_DATA SECTION_
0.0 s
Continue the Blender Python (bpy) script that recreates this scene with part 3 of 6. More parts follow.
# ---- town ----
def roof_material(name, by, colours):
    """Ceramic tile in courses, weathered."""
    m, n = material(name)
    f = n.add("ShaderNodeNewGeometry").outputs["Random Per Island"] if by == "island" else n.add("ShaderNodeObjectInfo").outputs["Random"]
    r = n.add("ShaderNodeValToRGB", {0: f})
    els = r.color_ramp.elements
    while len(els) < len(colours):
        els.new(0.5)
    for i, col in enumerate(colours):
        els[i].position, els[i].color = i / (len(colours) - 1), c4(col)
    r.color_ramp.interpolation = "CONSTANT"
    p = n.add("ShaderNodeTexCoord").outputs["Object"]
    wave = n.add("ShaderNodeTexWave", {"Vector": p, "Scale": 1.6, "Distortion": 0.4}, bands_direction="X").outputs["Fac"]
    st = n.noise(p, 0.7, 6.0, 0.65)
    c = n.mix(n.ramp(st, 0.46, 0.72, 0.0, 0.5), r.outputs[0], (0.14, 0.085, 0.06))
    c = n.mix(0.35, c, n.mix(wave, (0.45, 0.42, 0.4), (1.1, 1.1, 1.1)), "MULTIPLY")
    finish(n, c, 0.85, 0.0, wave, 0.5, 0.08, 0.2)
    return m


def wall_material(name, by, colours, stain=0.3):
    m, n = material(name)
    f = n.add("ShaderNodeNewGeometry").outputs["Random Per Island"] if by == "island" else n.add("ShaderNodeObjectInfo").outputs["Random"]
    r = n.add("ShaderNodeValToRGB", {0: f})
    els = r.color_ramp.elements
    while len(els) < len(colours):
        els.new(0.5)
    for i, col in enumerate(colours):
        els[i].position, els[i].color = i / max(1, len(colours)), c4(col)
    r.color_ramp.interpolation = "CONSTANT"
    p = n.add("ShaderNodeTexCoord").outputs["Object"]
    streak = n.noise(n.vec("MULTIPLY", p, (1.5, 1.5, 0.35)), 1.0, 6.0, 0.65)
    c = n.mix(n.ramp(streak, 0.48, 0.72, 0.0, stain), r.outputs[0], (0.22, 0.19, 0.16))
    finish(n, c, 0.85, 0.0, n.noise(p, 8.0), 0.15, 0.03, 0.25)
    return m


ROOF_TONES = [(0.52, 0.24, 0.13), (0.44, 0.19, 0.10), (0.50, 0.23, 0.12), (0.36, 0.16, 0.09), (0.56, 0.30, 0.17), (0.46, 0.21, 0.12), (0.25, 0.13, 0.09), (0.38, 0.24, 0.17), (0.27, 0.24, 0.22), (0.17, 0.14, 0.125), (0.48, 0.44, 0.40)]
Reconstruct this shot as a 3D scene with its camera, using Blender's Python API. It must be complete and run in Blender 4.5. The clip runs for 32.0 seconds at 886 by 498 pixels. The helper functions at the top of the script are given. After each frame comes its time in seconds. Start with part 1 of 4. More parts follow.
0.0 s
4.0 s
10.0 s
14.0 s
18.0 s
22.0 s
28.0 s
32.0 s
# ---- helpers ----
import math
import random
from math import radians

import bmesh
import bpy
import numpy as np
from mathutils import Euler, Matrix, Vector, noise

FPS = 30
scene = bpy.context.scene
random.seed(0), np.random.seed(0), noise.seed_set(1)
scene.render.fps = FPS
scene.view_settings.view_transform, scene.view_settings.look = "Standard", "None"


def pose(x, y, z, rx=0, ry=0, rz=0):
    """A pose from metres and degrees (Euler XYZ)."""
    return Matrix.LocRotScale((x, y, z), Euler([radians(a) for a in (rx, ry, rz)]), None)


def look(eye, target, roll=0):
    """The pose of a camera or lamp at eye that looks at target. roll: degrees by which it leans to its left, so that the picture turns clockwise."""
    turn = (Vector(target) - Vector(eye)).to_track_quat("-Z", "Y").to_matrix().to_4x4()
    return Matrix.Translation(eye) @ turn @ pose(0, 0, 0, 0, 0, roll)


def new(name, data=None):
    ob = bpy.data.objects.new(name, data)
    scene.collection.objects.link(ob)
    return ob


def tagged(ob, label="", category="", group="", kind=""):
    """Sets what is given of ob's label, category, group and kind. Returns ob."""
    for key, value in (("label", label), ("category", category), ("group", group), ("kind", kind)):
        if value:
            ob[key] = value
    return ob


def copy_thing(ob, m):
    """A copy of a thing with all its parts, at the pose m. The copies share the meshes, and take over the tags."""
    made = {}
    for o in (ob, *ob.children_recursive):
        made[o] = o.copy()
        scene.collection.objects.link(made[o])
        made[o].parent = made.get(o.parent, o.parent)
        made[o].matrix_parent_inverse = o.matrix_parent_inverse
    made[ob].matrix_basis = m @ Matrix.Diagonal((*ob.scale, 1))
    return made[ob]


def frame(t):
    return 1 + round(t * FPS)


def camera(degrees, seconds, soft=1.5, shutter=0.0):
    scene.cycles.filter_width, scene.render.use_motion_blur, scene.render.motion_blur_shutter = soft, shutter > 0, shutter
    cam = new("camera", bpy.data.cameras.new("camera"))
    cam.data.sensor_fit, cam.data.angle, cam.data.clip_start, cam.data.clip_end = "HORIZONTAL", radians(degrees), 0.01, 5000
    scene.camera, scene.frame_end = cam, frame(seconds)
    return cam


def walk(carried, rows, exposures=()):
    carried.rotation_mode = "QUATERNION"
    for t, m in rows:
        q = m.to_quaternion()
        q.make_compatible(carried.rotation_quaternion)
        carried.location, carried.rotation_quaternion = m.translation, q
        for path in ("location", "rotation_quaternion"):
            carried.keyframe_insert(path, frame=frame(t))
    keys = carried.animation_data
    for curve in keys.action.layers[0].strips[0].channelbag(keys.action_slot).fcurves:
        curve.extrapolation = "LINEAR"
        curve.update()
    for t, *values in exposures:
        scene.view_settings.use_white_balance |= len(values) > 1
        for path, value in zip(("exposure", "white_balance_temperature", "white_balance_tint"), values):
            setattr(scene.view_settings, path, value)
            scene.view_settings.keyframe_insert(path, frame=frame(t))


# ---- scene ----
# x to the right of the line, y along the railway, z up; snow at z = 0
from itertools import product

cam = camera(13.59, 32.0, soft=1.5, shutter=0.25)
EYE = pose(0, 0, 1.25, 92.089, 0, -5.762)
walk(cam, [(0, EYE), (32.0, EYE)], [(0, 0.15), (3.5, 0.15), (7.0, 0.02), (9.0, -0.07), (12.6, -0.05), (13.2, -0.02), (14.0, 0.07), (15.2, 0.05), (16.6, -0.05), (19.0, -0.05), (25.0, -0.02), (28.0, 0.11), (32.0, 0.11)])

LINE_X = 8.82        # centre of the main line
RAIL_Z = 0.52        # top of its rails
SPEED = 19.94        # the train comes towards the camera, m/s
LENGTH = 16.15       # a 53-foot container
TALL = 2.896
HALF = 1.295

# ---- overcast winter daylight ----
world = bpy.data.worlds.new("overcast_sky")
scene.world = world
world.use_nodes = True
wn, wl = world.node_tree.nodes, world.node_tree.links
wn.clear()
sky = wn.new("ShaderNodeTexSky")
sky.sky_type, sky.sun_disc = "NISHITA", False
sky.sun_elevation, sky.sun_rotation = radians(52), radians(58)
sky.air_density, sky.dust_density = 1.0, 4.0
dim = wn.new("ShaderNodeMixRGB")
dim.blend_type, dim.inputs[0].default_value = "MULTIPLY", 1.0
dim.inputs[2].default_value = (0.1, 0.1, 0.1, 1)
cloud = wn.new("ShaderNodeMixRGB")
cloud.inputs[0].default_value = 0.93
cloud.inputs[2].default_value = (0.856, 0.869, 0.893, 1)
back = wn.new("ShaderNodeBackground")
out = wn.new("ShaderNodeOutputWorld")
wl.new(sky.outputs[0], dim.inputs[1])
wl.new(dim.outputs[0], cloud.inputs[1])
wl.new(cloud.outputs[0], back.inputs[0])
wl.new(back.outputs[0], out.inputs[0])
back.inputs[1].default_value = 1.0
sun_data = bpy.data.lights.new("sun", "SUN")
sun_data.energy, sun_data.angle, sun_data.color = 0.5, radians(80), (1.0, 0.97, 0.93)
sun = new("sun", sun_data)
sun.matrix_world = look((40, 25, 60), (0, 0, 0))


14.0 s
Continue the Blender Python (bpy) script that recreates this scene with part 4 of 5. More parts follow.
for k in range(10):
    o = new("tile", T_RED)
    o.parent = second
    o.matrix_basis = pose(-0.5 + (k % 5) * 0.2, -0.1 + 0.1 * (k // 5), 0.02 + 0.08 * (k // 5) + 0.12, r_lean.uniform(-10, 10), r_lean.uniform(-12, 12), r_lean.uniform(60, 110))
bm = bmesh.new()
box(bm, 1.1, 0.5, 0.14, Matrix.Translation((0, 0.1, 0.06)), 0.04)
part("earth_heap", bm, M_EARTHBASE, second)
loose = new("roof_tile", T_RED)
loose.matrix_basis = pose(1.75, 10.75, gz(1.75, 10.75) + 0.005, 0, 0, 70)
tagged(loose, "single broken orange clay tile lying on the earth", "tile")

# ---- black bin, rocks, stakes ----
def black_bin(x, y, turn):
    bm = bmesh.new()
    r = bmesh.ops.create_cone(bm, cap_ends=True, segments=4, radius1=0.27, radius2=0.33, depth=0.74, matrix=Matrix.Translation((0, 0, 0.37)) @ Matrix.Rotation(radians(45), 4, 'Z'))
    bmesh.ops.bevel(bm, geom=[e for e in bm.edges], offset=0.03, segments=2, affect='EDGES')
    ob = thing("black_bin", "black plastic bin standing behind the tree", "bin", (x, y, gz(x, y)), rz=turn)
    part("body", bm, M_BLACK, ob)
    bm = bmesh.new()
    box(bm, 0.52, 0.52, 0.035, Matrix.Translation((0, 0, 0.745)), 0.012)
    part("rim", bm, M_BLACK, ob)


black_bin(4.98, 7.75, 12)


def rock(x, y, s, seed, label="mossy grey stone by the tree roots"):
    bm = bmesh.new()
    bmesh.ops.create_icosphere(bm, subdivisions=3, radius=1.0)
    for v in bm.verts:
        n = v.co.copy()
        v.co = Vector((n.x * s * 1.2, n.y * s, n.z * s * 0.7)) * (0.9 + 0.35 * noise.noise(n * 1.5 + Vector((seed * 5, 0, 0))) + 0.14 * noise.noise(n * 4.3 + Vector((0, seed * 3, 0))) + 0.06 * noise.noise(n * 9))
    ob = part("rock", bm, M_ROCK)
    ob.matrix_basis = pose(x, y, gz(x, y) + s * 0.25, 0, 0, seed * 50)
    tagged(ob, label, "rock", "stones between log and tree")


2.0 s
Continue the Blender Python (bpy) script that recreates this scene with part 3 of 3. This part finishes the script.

_TASK INSTRUCTIONS_
Starting with the line that contains "random.seed(0), np.random.seed(0), noise.seed_set(1)", repeat each line exactly, and stop once the line that contains "pose from metres" has been repeated.

_RESULT BELOW_
random.seed(0), np.random.seed(0), noise.seed_set(1)
scene.render.fps = FPS
scene.view_settings.view_transform, scene.view_settings.look = "Standard", "None"


def pose(x, y, z, rx=0, ry=0, rz=0):
    """A pose from metres and degrees (Euler XYZ)."""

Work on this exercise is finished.